--- START OF Data section ---
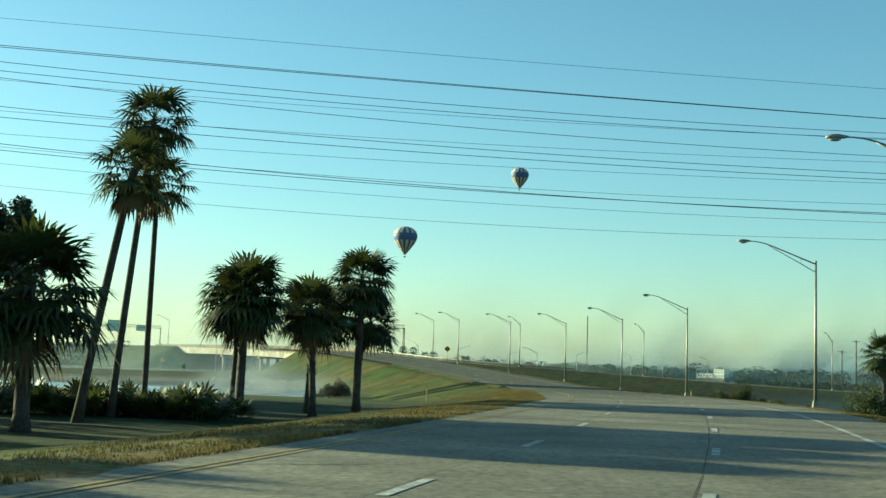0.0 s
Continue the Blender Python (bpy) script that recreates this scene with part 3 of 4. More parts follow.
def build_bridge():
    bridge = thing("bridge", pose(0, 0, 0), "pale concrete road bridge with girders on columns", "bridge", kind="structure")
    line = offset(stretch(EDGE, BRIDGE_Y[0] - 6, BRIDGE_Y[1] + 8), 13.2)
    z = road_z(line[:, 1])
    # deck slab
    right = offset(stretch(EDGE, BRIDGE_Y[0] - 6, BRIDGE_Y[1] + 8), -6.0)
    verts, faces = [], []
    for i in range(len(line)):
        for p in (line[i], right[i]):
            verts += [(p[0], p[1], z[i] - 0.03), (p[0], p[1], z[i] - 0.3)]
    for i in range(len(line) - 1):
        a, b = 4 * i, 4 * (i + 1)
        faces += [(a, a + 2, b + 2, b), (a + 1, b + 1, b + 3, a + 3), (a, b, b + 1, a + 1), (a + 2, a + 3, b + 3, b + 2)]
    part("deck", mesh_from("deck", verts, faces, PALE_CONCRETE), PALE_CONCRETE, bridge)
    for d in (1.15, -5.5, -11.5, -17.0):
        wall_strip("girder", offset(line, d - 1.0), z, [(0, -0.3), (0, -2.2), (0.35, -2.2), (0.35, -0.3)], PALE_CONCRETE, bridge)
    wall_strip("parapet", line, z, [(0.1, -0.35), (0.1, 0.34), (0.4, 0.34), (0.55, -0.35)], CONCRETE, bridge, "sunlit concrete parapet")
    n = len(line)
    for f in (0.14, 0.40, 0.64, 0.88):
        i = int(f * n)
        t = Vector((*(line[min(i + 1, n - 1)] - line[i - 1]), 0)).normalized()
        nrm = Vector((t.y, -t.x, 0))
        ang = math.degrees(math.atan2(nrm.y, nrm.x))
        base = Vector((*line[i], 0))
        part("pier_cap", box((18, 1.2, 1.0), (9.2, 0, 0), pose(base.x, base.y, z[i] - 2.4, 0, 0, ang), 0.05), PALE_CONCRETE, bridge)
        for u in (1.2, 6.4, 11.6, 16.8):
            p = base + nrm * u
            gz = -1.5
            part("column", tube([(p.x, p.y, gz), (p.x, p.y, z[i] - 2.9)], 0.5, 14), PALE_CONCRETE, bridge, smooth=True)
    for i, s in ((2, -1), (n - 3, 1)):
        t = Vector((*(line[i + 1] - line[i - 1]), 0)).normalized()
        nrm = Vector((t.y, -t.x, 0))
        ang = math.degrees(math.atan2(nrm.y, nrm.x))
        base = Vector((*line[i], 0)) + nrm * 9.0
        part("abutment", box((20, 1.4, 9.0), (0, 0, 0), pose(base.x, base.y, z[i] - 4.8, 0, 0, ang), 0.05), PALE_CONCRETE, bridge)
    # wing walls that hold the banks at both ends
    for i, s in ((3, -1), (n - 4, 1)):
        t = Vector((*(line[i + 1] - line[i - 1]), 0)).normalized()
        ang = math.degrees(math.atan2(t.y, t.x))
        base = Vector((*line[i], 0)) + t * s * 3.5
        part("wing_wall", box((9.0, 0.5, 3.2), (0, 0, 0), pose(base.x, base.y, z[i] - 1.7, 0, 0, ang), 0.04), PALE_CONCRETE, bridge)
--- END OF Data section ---
[The problem]:
Identify every line holding the word "that" and copy it out.

[Full solution]:
Continue the Blender Python (bpy) script that recreates this scene with part 3 of 4. More parts follow.
    # wing walls that hold the banks at both ends